Seminar

Lusophone African Literatures and Global Literatures 

Paulo de Medeiros (Universidade de Warwick)

April 9, 2015, 16h00

Room 2, CES-Coimbra

Resumo

This seminar will address the issue of  the (in)visibility of Lusophone African literatures in the traditional system of World Literature  and the need to re-conceptualize the concept of World Literature  through other global systems (Wallerstein) and from considerations of the so-called “minor” literatures (Deleuze/Guattari).
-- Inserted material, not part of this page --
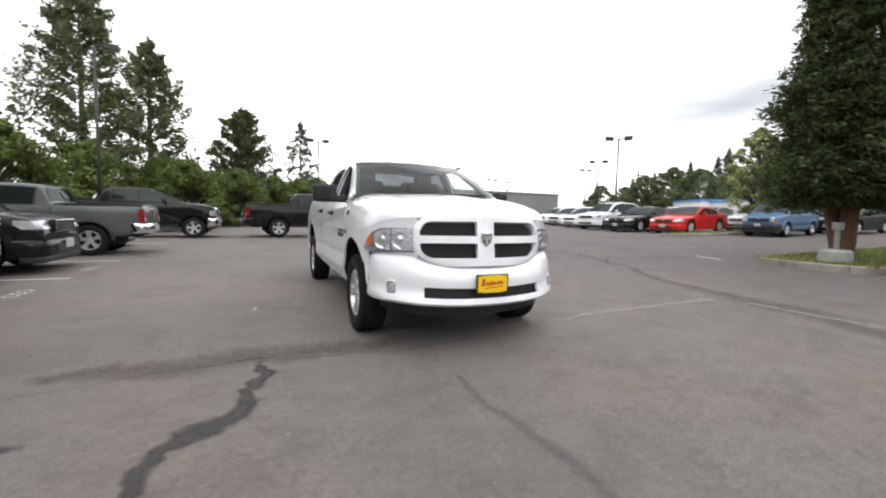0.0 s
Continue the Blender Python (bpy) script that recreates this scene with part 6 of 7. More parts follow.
# small firs behind the end of the warehouse
for az_, dist, el in [(-44.2, 100, 7.0), (-45.8, 98, 7.2), (-47.3, 99, 7.3), (-48.8, 102, 7.1), (-51.3, 104, 7.9), (-52.7, 106, 7.7), (-54.9, 112, 5.2), (-56.0, 112, 5.4)]:
    fx, fy = polar((0.0, 5.8), az_, dist)
    z0 = gz(fx, fy) - 0.2
    put_copy(far_src[rs.randrange(3)], fx, fy, z0, (1.2 + dist * math.tan(radians(el)) - z0) / 18.0, 1.6)

# broad-leaved trees
leaf_far = [leafy("broadleaf_tree", 0, 0, 9.0, 9.0, 1.0, M_LIME, M_BARKG, "rounded fresh green tree on a wooded hill", seed=60 + k, blobs=34, per=170, leaf=0.20, group="round trees on the hill") for k in range(2)]
fx, fy = polar((0.0, 5.8), -50.0, 103)
put_copy(leaf_far[0], fx, fy, gz(fx, fy) - 0.2, 1.05, 1.0)
leaf_dark = [leafy("broadleaf_tree", 0, 0, 10.0, 10.0, 1.0, M_DARKLEAF, M_BARKG, "mid-green broadleaf tree at a wood's edge", seed=70 + k, blobs=42, per=190, leaf=0.21, group="broadleaf trees at the wood's edge") for k in range(2)]
for az_, dist, el in [(-1.6, 84, 10.0), (-4.2, 82, 10.2), (-6.8, 84, 9.8), (-12.4, 84, 9.6), (-15, 88, 8.4), (-18.5, 92, 7.6), (-21, 95, 7.6), (-24.6, 95, 8.0), (-29.4, 80, 8.2), (0.6, 84, 8.8), (4.0, 84, 9.2)]:
    fx, fy = polar((-3.9, -1.0), az_, dist)
    z0 = gz(fx, fy) - 0.3
    put_copy(leaf_far[rs.randrange(2)], fx, fy, z0, (1.2 + dist * math.tan(radians(el)) - z0) / 9.0, 1.0)
for az_, dist, el in [(7, 80, 8.8), (9.5, 84, 10.0), (13, 82, 9.4), (16, 84, 10.0), (19.5, 84, 9.8), (22.5, 84, 8.0), (25.4, 80, 6.9), (28.0, 76, 6.2), (31, 70, 6.0), (34, 74, 6.2), (37, 72, 5.4), (40, 90, 4.0), (43, 95, 4.2), (-26.5, 98, 8.2), (-31.6, 98, 8.0), (-34.5, 100, 7.4), (-38, 110, 5.0), (-48, 110, 4.4), (-11, 96, 9.6)]:
    fx, fy = polar((-3.9, -1.0), az_, dist)
    z0 = gz(fx, fy) - 0.3
    put_copy(leaf_dark[rs.randrange(2)], fx, fy, z0, (1.2 + dist * math.tan(radians(el)) - z0) / 10.0, 1.0)
# young trees by the east lot
leafy("young_tree", 23.0, 8.3, 5.6, 2.9, 1.2, M_YOUNG, M_BARKG, "young pale green tree in the car park", seed=81, blobs=40, per=200, leaf=0.075, r0=0.09)
leafy("young_tree", 25.0, 6.5, 5.3, 2.4, 1.2, M_YOUNG, M_BARKG, "young pale green tree in the car park", seed=82, blobs=38, per=200, leaf=0.075, r0=0.09)
# south-west trees
upswept("maple", -10.4, -30.0, 12.4, 7.6, 0.8, M_SWMAPLE, M_BARKG, "broad pale green maple beyond the row of pickups", seed=90, limbs=150, sprigs=15, per=17, leaf=0.115, r0=0.22, rise=0.55, fill=1.0, shape=lambda f: 0.05 + 0.95 * (1 - f) ** 0.8 * min(1, 0.8 + f))
upswept("cottonwood", -16.4, -21.0, 10.3, 6.2, 2.2, M_COTTON, M_BARKG, "airy olive green cottonwood with upswept limbs by a lamp pole", seed=91, limbs=62, sprigs=11, per=14, leaf=0.095, rise=1.15, shape=lambda f: (1 - f) ** 0.40 * min(1, 0.62 + f))
upswept("cottonwood", -15.2, -23.9, 9.7, 4.4, 2.2, M_COTTON, M_BARKG, "airy olive green cottonwood behind parked cars", seed=96, limbs=46, sprigs=10, per=14, leaf=0.10, rise=1.15)
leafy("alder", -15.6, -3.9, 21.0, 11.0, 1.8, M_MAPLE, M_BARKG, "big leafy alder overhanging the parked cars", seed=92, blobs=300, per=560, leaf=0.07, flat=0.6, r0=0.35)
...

As a starting point I want to use part of a recently published paper (“Blindness, Invisibility, and the Negative Inheritance of World Literature”. Modern Language Quarterly, 74.2 (2013), (277-292), as well as advance more explicitly on specific points of several cases (Mia Couto, Pepetela) also taking into account the notion of triangular relations (Paul Gilroy) and the possible importance of African literatures for a theoretical reconceptualization of post-colonial concepts. 


Bio note

Paulo de Medeiros is Full Professor of Comparative Literature at the University of Warwick. In 2011-2012 was Keeley Fellow at Wadham College, Oxford University. Medeiros has been a visiting professor at several universities in Portugal, Brazil, Spain and the UK. Honorary Fellow of the Modern Language Institute School of Advanced Studies, University of London. His research focuses on Portuguese-Brazilian narrative in literary and cultural theory with emphasis on the relationship between literature and politics, as well as in post-colonial issues. Paulo de Medeiros organized the series Postcolonial Theory and Lusophone Literatures (Utrecht, 2007), and co-organized several thematic numbers of journals of which the latest is Journal of Romance Studies on Psychoanalysis and Portuguese Studies (2011). In 2013 he published Pessoa's Geometry of the Abyss: Modernity and the Book of Disquiet (Legenda) and is currently preparing a study on Post-Imperial Europe.